THE recent acquisition of Columbus Communications by Cable and Wireless will ensure a place in history for Caribbean people, Columbus said yesterday.
Columbus said: “The next great significant global leap of the 21st century will involve positioning telecommunications and communications technologies to be as vital as the air we breathe. Indeed it is already happening. In 2014, telecommunications and the various platforms are as critical as blood to the veins.
“Consider then a world without telecommunications or worst yet, telecommunications providers with limited capacity. It can put economies on crutches, small business on life support and make the process of communicating as painful as pulling teeth without anaesthetics. Platforms change and emerge, and consumers must decide – demand even – of providers; faster, easier ways to manoeuvre, and connect with each other on a network that can handle capacity and will take people into the modern era. In 2014 and for the foreseeable future that platform will be known as convergence”.
Columbus noted that in the developed world, the second largest telecoms provider Vodafone offers mobile, internet, broadband and cable – quad play, in Europe. In the US, AT&T and Verizon ranked in the top 25 telecoms companies, offer quad play.
It added: “The quad play offering has been elusive in the Caribbean. However the recent acquisition of Columbus Communications by Cable and Wireless Communications, (CWC) will offer convergence on a platform never before seen or experienced in the Caribbean region. The acquisition will also ensure a place in history for the people of the Caribbean with this tectonic merger in regional telecoms.

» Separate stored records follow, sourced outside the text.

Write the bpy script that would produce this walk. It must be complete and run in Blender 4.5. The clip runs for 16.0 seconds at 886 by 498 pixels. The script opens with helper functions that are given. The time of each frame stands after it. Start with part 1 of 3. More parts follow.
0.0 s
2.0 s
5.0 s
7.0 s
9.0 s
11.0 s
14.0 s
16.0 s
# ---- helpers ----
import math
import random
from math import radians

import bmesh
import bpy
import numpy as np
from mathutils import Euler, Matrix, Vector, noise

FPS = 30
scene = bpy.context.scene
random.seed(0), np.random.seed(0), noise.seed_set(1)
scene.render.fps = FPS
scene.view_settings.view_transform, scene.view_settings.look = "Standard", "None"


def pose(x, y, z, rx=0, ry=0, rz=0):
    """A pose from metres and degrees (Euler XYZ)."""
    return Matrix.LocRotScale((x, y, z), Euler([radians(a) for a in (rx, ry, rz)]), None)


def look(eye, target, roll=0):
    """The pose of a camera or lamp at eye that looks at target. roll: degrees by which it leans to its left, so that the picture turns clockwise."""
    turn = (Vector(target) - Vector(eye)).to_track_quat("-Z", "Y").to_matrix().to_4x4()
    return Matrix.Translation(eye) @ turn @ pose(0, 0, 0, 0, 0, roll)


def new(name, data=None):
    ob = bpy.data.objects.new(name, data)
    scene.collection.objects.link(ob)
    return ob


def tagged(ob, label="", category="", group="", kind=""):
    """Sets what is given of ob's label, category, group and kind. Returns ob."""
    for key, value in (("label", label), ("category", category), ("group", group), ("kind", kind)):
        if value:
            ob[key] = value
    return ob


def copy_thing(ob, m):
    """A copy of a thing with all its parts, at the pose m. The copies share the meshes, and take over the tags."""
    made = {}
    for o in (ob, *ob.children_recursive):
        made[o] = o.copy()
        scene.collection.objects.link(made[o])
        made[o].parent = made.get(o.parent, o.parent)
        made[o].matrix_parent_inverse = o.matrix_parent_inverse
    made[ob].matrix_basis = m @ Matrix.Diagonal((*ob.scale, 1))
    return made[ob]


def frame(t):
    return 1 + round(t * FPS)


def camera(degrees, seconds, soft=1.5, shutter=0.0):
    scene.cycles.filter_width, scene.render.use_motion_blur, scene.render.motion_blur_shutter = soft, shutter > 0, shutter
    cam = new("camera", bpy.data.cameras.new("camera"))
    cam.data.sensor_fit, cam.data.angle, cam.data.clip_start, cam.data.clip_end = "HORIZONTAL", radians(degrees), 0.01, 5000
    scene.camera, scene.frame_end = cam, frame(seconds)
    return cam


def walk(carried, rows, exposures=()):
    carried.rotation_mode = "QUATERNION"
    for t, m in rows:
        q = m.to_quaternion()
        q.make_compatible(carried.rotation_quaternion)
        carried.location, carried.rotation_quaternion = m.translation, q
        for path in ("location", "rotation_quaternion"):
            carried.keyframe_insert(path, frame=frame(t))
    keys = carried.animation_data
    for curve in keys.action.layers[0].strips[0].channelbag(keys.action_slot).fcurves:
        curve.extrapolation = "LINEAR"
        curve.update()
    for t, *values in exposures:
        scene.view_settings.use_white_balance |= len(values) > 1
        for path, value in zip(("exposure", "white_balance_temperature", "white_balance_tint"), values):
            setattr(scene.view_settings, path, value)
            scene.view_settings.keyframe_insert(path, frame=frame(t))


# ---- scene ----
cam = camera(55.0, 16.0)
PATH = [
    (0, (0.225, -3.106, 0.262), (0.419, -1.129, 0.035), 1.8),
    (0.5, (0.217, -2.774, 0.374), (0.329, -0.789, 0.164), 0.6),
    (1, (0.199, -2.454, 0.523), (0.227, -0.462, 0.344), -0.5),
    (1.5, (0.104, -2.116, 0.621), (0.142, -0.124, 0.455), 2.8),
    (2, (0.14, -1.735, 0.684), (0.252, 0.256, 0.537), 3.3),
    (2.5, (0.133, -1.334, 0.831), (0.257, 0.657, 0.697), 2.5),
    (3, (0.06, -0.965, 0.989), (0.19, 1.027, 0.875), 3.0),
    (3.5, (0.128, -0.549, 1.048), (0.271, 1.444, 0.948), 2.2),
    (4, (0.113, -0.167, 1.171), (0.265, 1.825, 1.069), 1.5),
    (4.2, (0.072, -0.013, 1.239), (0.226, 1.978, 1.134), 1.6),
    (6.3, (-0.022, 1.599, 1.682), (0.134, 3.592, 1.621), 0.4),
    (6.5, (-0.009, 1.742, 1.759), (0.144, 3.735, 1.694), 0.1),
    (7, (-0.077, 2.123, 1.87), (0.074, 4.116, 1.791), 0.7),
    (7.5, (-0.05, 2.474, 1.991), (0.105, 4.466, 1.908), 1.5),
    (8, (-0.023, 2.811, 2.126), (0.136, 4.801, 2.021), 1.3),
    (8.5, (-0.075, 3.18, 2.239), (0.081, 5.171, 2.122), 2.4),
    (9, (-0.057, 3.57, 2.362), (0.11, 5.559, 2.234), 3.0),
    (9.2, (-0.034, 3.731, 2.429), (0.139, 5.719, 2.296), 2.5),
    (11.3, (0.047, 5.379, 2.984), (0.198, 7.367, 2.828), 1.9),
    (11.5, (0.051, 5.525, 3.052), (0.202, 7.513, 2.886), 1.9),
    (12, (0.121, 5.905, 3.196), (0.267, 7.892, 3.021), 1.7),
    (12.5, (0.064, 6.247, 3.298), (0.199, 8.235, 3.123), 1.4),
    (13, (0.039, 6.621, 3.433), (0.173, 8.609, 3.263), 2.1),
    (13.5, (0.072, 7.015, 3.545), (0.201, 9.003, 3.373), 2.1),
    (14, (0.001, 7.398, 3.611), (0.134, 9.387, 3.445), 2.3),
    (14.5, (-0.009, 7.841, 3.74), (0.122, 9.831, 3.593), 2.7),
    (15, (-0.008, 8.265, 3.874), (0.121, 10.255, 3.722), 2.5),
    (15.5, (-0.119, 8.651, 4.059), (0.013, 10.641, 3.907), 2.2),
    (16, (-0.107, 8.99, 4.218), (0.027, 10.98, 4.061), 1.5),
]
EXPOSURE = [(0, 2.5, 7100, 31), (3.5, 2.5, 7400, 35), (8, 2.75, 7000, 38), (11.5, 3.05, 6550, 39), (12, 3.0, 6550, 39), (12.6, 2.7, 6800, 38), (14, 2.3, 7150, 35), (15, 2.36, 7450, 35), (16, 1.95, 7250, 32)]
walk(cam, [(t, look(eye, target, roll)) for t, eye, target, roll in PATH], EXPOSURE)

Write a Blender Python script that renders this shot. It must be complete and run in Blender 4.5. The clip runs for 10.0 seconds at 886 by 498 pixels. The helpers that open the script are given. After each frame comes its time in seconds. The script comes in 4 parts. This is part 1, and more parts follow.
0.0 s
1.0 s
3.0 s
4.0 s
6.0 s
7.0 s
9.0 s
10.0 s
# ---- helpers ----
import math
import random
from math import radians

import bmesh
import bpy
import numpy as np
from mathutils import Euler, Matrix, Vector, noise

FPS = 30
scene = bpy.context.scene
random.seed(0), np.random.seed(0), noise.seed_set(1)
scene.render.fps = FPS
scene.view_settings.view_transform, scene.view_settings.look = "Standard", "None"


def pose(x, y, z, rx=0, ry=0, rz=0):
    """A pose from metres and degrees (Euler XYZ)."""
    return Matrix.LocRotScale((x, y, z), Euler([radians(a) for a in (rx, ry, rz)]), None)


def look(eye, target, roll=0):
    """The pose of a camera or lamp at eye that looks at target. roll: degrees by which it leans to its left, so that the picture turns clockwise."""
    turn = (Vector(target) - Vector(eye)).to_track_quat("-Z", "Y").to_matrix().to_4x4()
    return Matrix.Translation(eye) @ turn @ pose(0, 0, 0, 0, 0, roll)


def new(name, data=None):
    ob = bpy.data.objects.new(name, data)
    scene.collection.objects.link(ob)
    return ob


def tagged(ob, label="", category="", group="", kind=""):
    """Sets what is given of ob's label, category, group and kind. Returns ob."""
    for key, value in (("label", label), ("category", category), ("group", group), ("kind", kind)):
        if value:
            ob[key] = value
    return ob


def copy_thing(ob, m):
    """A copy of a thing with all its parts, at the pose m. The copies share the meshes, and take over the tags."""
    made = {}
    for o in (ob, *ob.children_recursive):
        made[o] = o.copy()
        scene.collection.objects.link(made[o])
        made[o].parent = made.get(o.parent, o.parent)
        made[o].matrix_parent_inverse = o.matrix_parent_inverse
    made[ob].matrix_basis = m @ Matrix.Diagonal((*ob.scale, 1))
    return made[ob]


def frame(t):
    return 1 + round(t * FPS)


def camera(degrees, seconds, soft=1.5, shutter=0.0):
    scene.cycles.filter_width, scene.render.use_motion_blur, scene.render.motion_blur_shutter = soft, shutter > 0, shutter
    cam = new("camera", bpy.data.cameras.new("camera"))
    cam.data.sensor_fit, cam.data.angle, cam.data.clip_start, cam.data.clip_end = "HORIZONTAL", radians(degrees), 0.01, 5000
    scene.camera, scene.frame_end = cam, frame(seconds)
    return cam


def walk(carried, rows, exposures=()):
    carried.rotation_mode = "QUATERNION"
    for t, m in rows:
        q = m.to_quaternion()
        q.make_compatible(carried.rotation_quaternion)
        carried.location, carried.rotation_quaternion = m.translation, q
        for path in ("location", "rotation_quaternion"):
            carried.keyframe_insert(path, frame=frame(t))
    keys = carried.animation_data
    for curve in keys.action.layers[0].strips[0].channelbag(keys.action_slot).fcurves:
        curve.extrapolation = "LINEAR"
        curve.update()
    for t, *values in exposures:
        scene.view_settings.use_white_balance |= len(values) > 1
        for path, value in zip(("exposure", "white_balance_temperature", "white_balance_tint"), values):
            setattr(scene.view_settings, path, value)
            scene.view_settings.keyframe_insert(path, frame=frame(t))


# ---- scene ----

“Convergence on the merged platform now offers quad play – voice, data, internet and cable to subscribers, taking the Caribbean people in the telecoms world to developed status. Certainly the global development indices such as the World Bank, International Telecommunications Union, ITU, ICT Development Index, IDI, and other major benchmarks will positively reflect the move in the coming months. Take for example, that conservative estimates calculate that ICT contributed as much as 90% of the economic growth within a selection of OECD countries in the 1990s. Indeed, the people of the Caribbean stand to make significant gains with the offering of quad play.
“In Jamaica, the people would say ‘Big tings a gwan or yu step up ina life’. Indeed the benefits are massive particularly for the present and future generations. ITU has confirmed that more than 40% of the world’s population is online; broadband is now getting faster and more affordable and a growing number of the world’s population is known as ‘digital natives’ – they only know a world with digital and converged offerings. So quad play will be the new norm for our people.
“Let’s not lose sight either of the immediate benefits of a merger such as this; there is now a larger built infrastructure, extensive network advantages, it brings greater brand value and a wider range of outlay of products and services. These services are truly responsive to the telecoms needs of the Caribbean and will provide the basis for developed world status for the Caribbean as a whole.
“Finally, as the Caribbean looks to compete at the global level, the acquisition should be applauded. It makes the consumer the CEO! Far from fear mongering tactics of and talk of monopolization, global trends have shown that tariff barriers have been removed, deregulation has taken place and the consumer rules. In telecoms across the world there is no clear global monopoly, not with changing technology, capital that can be accessed for investment in infrastructure and the changing needs of consumers. Large or small companies will thrive and survive based on its offerings and its ability to meet the needs of the consumer. In the end, the consumer has the final say whether a telecoms company survives and thrives based on its offerings. The benefits of taking the consumer into developed world status in the Caribbean makes this deal a big win and will truly merge the lives of the Caribbean people on a global scale.”